> _AIM OF THE EXERCISE_
Begin with the line that contains "Reconstruct this shot", end with the line that contains "random.seed(0), np.random.seed(0), noise.seed_set(1)", and extract exactly that stretch of lines.

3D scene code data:
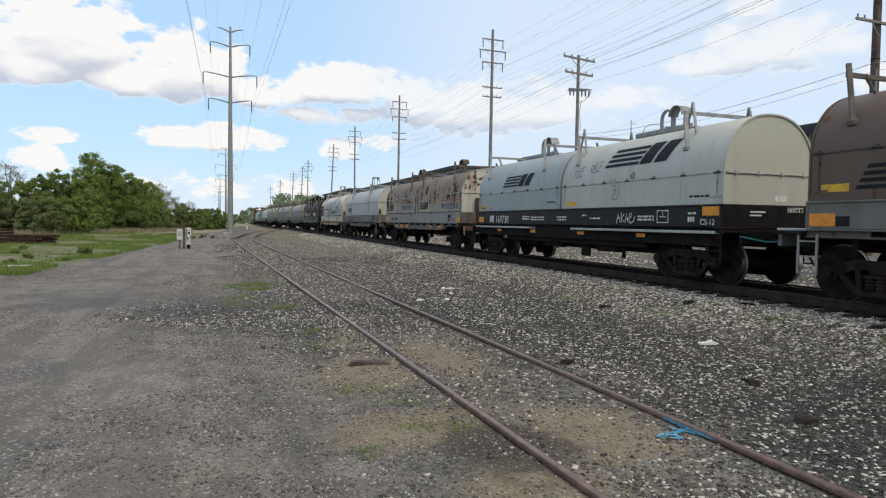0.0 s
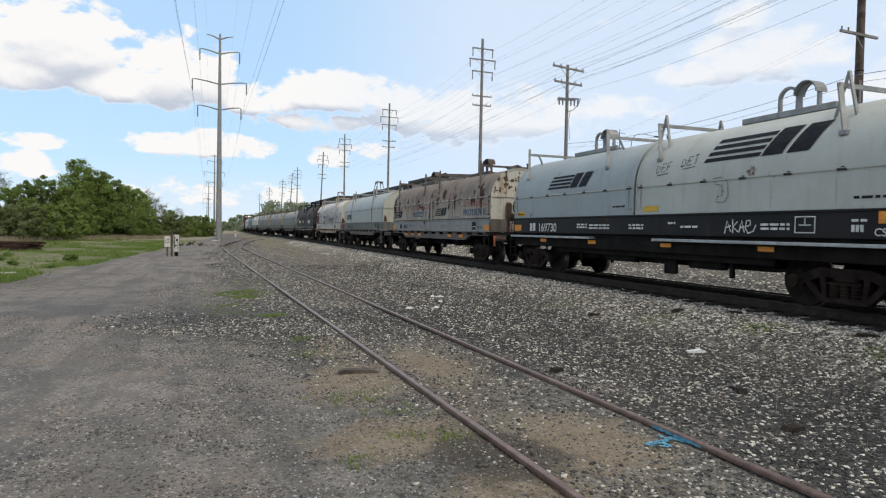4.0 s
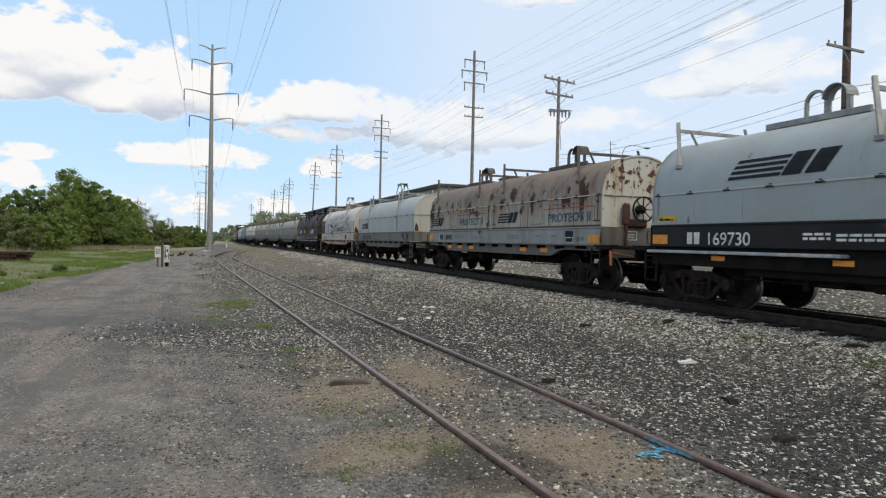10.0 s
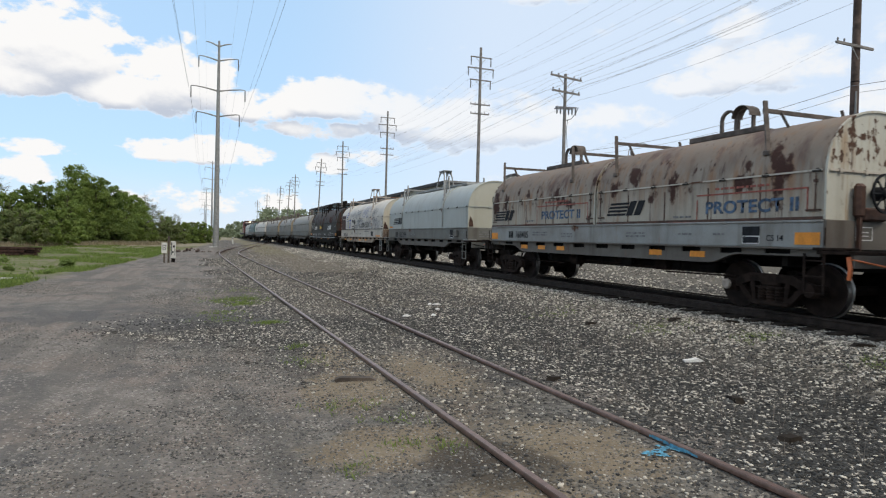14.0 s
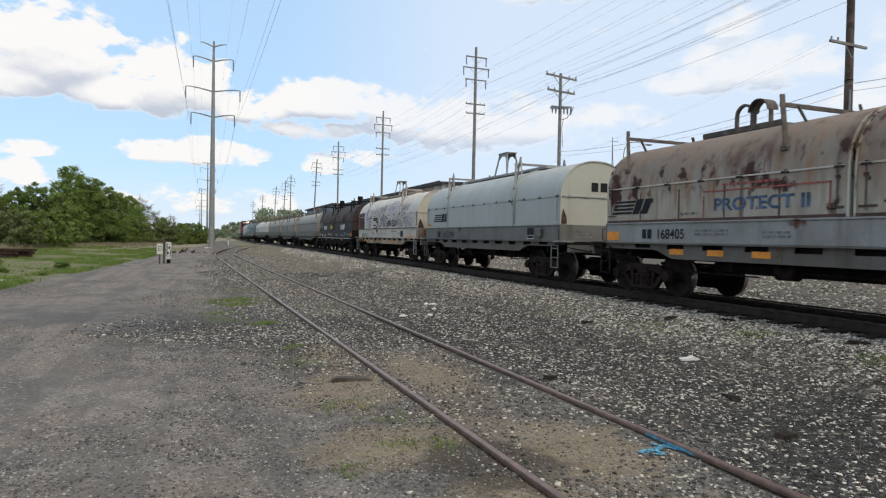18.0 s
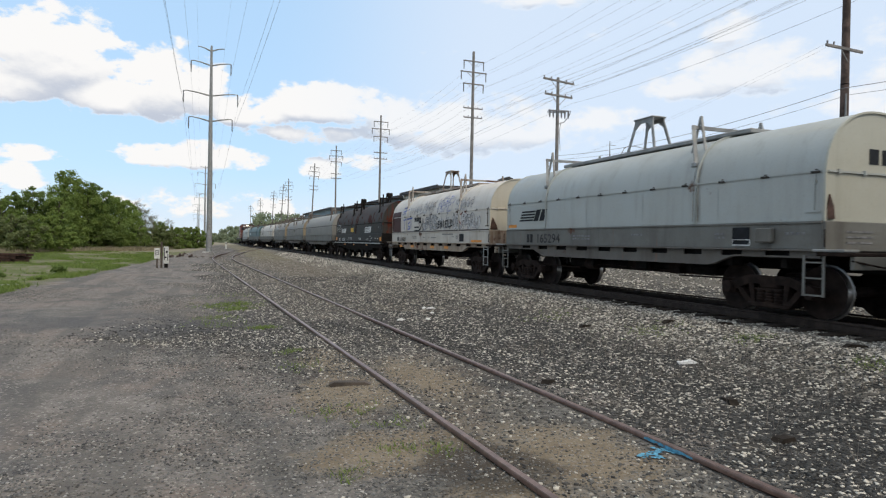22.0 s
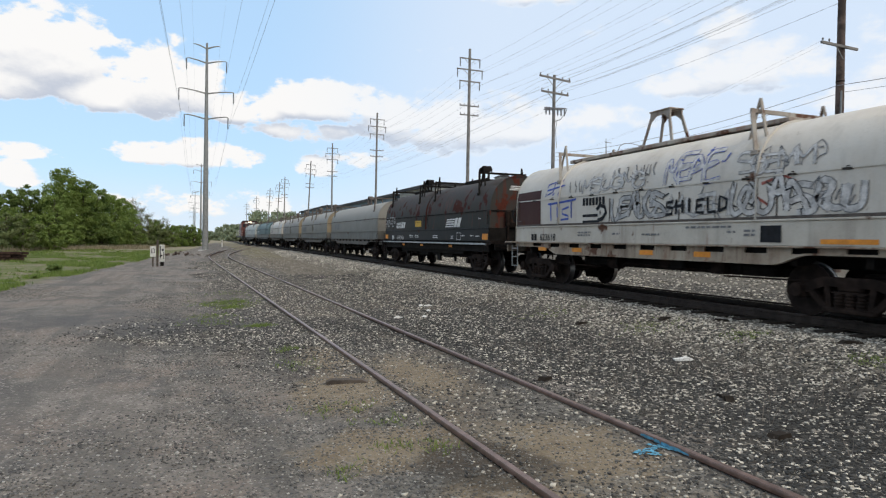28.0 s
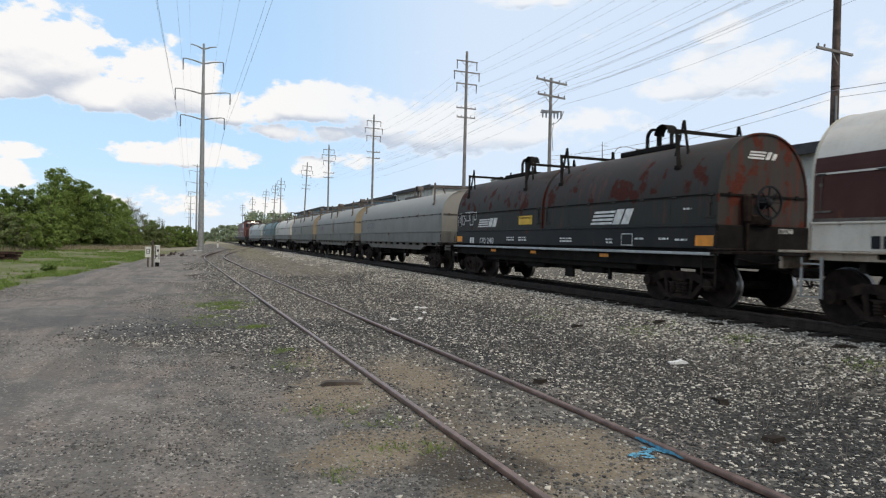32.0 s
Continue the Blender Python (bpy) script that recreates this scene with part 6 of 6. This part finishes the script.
---
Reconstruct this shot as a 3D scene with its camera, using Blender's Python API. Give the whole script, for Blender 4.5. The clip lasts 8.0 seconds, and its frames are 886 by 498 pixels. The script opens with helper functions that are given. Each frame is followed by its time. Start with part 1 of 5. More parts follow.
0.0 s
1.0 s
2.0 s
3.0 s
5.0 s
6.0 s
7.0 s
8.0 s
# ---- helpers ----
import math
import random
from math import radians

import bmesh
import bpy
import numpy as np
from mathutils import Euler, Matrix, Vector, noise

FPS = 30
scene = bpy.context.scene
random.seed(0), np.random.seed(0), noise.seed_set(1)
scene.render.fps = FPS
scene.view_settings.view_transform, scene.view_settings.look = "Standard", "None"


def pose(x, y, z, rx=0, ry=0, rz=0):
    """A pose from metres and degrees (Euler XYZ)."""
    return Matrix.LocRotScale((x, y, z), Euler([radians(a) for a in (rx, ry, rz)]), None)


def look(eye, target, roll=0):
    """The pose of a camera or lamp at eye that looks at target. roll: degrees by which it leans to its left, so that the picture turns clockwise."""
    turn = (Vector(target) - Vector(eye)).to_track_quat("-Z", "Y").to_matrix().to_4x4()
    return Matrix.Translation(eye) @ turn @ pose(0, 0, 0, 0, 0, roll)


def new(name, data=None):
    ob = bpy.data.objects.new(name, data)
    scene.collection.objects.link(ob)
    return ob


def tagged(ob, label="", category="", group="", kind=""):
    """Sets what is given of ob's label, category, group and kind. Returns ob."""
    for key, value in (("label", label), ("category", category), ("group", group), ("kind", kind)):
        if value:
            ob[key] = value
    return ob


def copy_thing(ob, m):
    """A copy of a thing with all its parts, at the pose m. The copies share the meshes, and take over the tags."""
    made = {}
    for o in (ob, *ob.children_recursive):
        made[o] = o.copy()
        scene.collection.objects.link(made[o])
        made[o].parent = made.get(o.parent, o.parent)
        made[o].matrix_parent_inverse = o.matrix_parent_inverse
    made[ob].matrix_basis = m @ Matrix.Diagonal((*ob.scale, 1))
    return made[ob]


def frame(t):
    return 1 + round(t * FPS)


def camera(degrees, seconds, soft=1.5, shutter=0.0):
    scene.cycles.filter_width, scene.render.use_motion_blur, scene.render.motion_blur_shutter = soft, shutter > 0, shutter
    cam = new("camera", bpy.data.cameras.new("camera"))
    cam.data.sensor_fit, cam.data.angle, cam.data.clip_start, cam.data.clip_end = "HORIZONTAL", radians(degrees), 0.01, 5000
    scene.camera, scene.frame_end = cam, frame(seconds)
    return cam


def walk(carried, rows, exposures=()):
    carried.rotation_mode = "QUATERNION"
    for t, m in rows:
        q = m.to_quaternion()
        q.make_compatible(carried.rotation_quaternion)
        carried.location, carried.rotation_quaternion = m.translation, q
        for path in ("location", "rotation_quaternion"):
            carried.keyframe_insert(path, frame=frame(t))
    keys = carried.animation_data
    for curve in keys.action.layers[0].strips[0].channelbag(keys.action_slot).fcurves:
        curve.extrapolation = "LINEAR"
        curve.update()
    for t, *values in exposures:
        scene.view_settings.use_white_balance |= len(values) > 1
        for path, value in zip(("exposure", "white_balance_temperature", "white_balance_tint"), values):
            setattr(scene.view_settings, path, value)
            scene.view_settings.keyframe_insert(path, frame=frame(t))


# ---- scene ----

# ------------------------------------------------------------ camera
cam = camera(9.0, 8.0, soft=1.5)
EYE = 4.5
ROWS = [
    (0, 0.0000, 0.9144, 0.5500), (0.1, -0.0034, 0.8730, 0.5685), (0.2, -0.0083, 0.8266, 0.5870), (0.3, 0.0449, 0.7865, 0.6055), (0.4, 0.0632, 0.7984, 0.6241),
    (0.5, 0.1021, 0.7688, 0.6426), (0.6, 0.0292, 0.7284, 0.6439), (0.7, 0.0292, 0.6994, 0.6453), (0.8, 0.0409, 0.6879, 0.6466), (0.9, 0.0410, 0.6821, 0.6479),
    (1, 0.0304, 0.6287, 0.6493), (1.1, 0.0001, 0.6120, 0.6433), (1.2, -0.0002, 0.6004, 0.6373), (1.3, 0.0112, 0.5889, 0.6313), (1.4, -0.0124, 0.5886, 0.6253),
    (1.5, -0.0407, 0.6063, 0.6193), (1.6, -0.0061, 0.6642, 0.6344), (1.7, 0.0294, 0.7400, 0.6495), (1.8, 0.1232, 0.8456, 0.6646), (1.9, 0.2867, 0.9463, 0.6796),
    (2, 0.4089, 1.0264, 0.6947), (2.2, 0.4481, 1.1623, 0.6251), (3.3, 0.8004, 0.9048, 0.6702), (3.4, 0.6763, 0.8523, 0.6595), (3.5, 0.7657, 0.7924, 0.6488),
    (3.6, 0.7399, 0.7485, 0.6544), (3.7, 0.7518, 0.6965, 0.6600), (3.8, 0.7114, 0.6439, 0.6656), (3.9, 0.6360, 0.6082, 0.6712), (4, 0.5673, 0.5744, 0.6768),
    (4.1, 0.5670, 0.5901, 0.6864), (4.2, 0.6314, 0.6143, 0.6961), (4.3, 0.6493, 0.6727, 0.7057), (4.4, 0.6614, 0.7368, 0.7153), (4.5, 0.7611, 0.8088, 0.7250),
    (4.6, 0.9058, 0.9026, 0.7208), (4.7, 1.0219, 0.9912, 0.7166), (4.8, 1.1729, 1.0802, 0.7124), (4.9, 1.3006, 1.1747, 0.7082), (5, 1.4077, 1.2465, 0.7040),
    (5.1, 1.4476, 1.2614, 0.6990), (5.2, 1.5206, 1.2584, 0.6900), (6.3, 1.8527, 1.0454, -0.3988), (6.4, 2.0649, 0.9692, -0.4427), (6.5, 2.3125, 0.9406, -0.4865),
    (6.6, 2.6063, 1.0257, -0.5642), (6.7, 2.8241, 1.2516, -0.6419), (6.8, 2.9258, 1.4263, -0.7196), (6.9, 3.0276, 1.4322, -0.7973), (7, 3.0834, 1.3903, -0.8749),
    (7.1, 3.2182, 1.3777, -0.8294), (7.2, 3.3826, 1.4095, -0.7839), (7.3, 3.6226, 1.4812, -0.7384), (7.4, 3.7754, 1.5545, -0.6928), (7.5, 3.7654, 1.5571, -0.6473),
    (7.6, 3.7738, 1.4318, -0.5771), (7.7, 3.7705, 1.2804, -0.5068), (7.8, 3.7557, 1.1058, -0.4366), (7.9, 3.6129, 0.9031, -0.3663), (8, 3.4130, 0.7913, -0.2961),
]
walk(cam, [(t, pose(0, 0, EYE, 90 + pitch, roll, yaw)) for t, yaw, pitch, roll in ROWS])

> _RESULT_
Reconstruct this shot as a 3D scene with its camera, using Blender's Python API. Give the whole script, for Blender 4.5. The clip lasts 8.0 seconds, and its frames are 886 by 498 pixels. The script opens with helper functions that are given. Each frame is followed by its time. Start with part 1 of 5. More parts follow.
0.0 s
1.0 s
2.0 s
3.0 s
5.0 s
6.0 s
7.0 s
8.0 s
# ---- helpers ----
import math
import random
from math import radians

import bmesh
import bpy
import numpy as np
from mathutils import Euler, Matrix, Vector, noise

FPS = 30
scene = bpy.context.scene
random.seed(0), np.random.seed(0), noise.seed_set(1)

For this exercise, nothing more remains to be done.